Принцип состоит просто в том, что как мало что-то может из ничего появиться, так же мало может оно и в ничто обратиться. Ничто не является чистым началом и ничто – чистым окончанием. Лишь недетерминист в состоянии допустить исключения из правила; однако материалист отстаивает дело детерминизма и с ним связан. Таким образом, его "решение" содержит в себе подлинное противоречие с самим собой, а именно спасая нерушимость принципа ценой его нарушения.
3. Сведение к абсурду на основании следствий
Вот что можно сказать по поводу внутренней критики концепции эпифеноменализма. Однако еще более разрушительными оказываются последствия, проистекающие из нее для всего прочего: для концепции действительности, дозволяющей такого рода вещи, для мышления, объясняющего себя ею, и для себя самой – как мысли этого мышления. Обвинение состоит здесь уже не в непоследовательности, а в абсурдности.
а) Абсурдная природа
Начать с вопроса о том, что же это должно быть за бытие, производящее из себя, в качестве наиболее ухищренного своего действа, этот тщетный мираж? Отвечаем: бытие не просто индифферентное, но положительно абсурдное или извращенное, а потому абсолютно недостоверное. Если бы поведение живых существ было бы всего лишь глухонемой пантомимой, исполняемой материальными системами высшей степени ухищренности, субъективностью не обладающими, его вполне можно было бы назвать бесцельным, но не абсурдным в строгом смысле слова. Постановка становится абсурдной тогда, когда она сопровождает саму себя музыкой, как если бы та определяла собой заранее предопределенные шаги. Ложь может быть функциональной, но не в данном случае: механизмы взяток не берут. И тем не менее музыке этой предопределено звучать – в воле, удовольствии и муке! Песня сирен, когда некого соблазнять? Песня, поющая сама себе собственное заблуждение, включая и то, что она является певцом? Нечто лишенное интереса, в первую голову, и не имеющее места, где его разместить – во вторую, должно осуществить грандиозную, основанную на интересе, комедию, пойдя на подлог задачи, которой на самом деле нет, и силы, которой оно не обладает? Неприкрытой, бессмысленной тщетности всего розыгрыша такого уровня утонченности довольно, чтобы дисквалифицировать его как карикатуру на природу. Тот, кто сделал природу абсурдной с тем, чтобы обойти стороной одну из ее загадок, вынес приговор самому себе, а не ей, и впредь утратил право на суждения по поводу законов природы.
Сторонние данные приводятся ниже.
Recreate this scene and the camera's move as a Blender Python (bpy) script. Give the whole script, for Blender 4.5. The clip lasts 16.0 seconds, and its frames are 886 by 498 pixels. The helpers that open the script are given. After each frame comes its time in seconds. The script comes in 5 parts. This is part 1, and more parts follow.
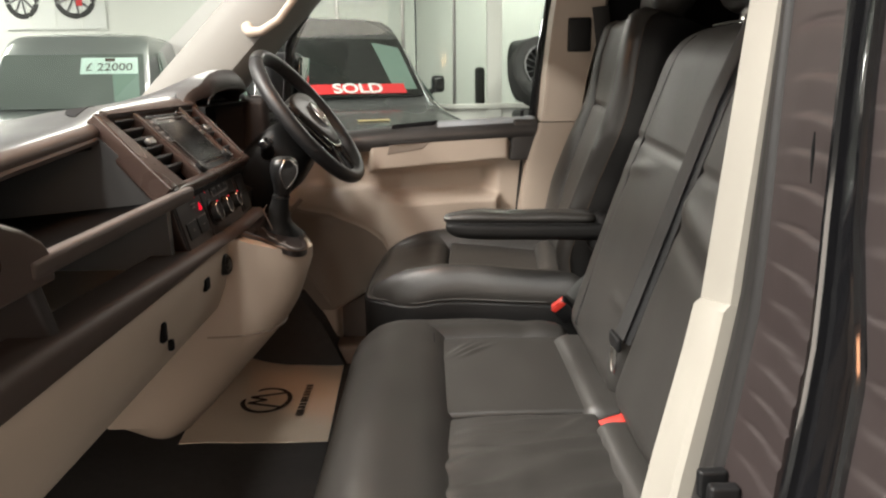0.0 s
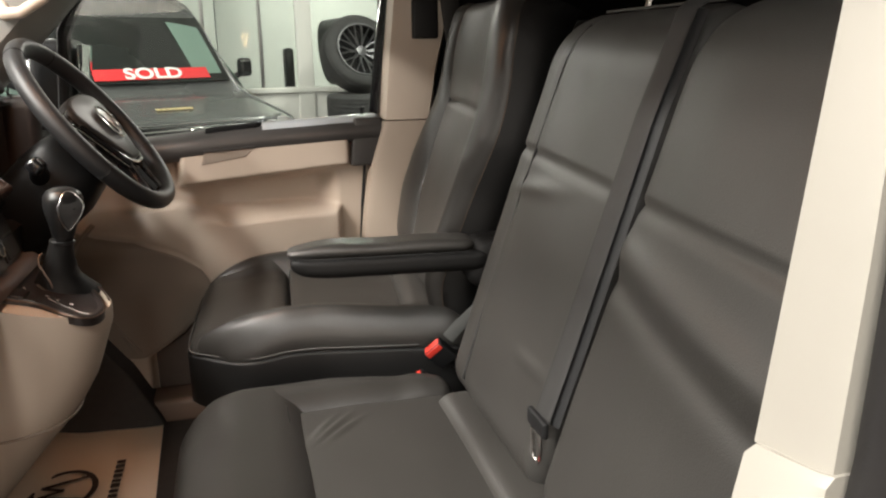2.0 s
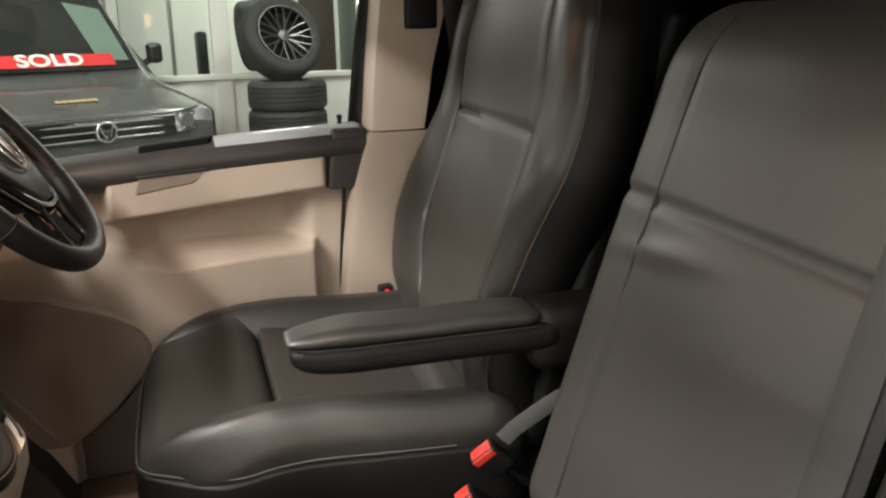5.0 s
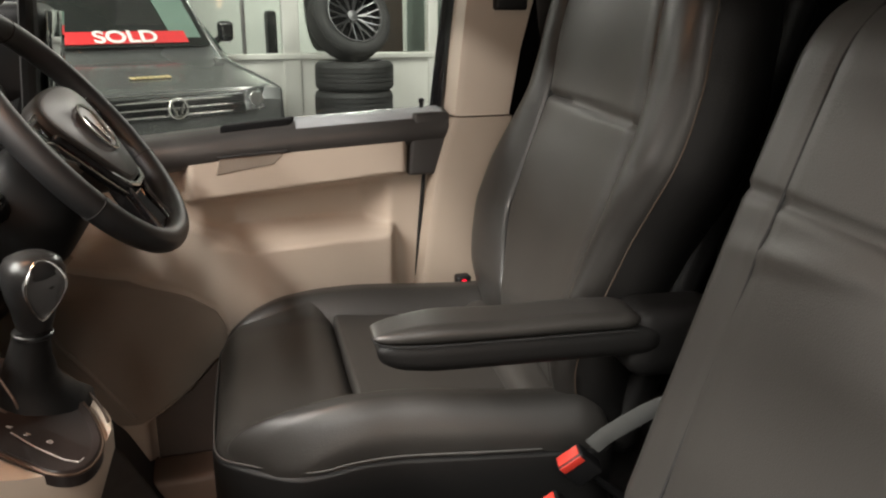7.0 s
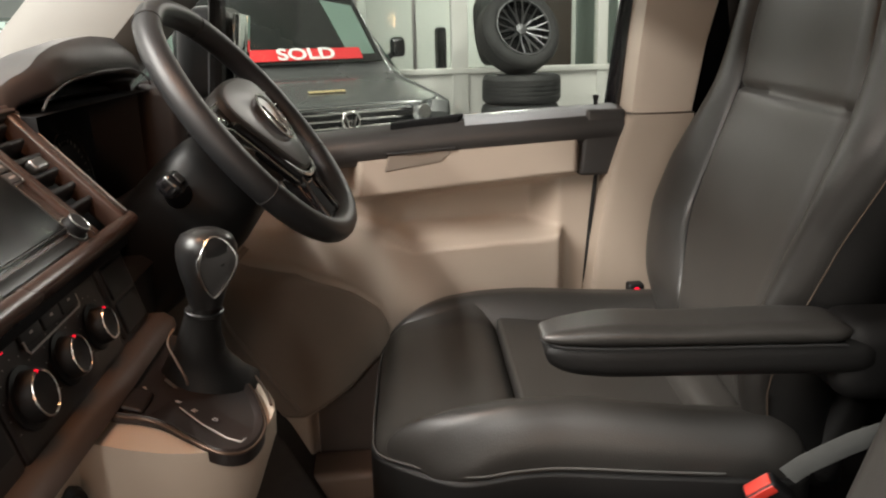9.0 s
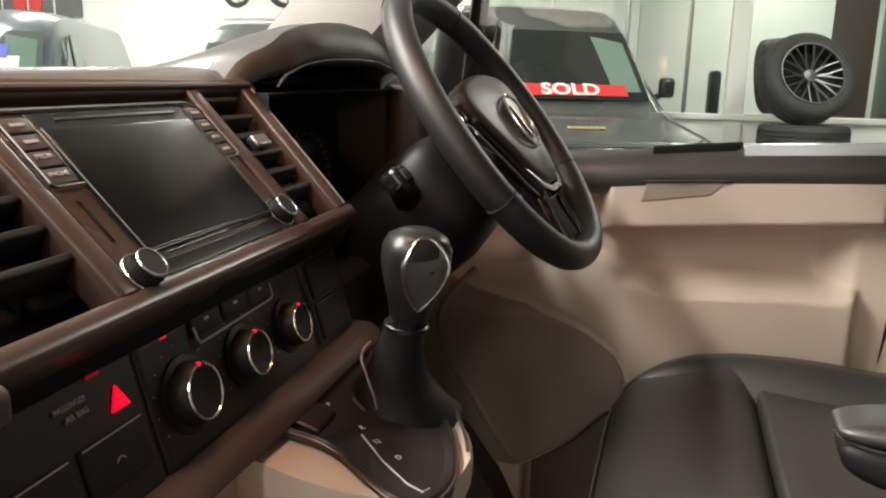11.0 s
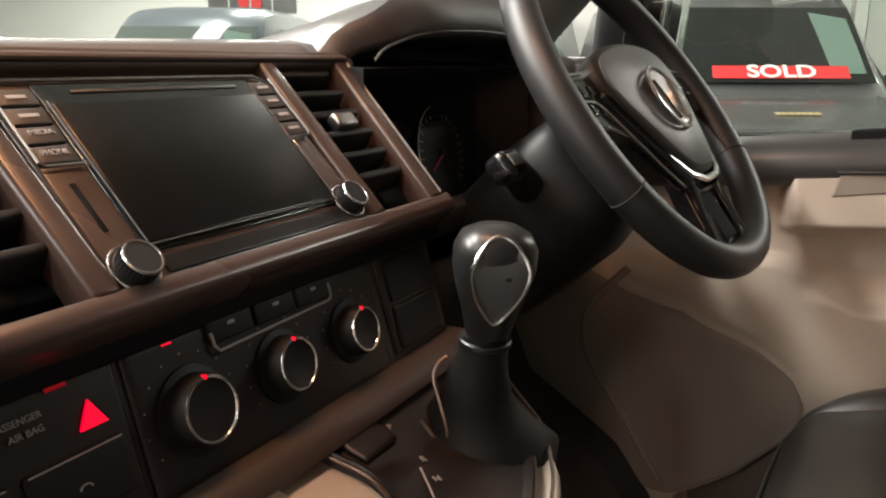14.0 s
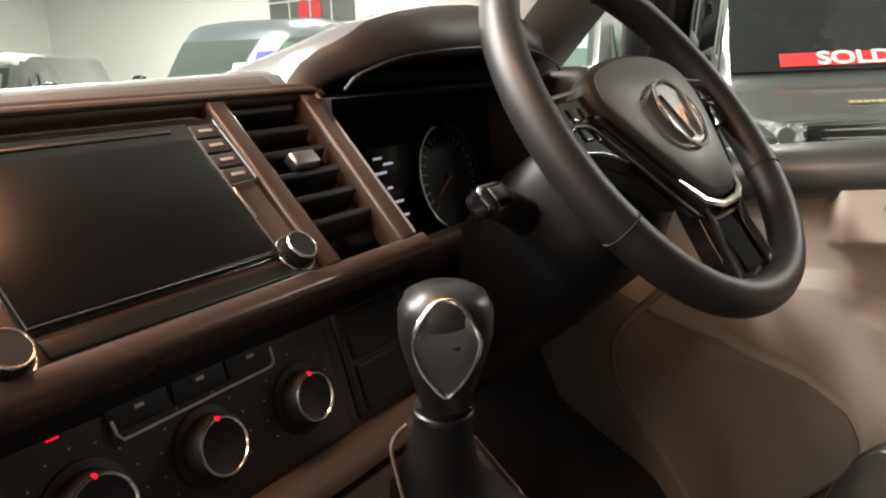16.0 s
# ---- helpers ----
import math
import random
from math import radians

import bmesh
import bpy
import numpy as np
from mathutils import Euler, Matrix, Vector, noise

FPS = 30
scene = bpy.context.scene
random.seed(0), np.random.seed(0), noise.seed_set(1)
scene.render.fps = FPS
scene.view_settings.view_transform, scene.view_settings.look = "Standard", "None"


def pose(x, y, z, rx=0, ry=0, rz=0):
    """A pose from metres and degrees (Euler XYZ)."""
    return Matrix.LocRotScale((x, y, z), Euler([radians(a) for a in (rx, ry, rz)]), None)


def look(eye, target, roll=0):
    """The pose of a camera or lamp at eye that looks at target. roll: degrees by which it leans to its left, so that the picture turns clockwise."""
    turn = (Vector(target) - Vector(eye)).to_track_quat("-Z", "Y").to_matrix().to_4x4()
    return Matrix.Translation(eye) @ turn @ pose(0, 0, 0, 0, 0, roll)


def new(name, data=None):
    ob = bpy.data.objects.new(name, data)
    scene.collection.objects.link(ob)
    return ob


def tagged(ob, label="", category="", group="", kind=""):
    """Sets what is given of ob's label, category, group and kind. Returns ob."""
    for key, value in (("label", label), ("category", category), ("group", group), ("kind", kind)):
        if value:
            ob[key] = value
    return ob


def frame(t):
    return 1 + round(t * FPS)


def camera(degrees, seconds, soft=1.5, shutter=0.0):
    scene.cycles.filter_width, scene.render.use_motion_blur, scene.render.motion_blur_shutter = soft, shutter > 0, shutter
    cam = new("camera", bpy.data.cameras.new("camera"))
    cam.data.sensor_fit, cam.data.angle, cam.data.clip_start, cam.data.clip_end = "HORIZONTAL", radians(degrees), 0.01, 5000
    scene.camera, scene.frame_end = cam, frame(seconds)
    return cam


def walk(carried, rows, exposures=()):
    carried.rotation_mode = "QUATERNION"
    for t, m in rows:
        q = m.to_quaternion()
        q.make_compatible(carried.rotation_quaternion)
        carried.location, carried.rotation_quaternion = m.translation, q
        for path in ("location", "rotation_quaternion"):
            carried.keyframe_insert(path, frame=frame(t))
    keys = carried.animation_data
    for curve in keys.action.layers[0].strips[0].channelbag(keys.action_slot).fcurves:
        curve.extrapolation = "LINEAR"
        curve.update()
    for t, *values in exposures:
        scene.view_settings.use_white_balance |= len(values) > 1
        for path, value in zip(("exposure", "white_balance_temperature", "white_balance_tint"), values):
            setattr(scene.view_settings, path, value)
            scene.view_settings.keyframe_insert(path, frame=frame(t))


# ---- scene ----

б) Теория, ниспровергающая саму теорию
Однако еще непосредственнее, чем по причине клеветы на природу, такой человек произносит приговор самому себе – из-за того, что утверждается в его положении относительно возможной справедливости любого положения, а значит, и насчет притязания на справедливость и его собственного. Всякая теория, какой бы ложной она ни была, является данью, приносимой силе мысли, для которой, по самому смыслу акта теоретизирования, допускается, что она может подняться над силой внеразумных предопределенностей, что она в состоянии свободно судить на основании того, что дается ей в поле представлений, но прежде всего – что она способна принять решение в пользу истины, т. е. решение следовать указаниям собственной проницательности, а не иллюзиям. Однако эпифеноменализм провозглашает бессилие мышления и потому свою собственную неспособность быть независимой теорией. И в самом деле, даже радикальный материалист должен сделать исключение для себя как мыслителя, с тем чтобы сделался возможным радикальный материализм как учение. Однако в то время, как даже критянин, объявляющий всех критян лжецами, может добавить: "Кроме меня самого в данный момент", эпифеноменалист, определивший природу мысли, не может сделать такого добавления, поскольку бездной своего всеобщего суждения поглочен также и он сам.
Таким образом, мы имеем двукратное сведение к абсурду, в соответствии с двойным вопросом относительно того, что делать с действительностью, порождающей этот тщетный образ, и что – с попыткой миража, признавшегося в собственной иллюзорности, установить истину относительно этой действительности. Результатом нашего обследования была природа-обманщица, с одной стороны, и теория, ниспровергающая саму себя – с другой.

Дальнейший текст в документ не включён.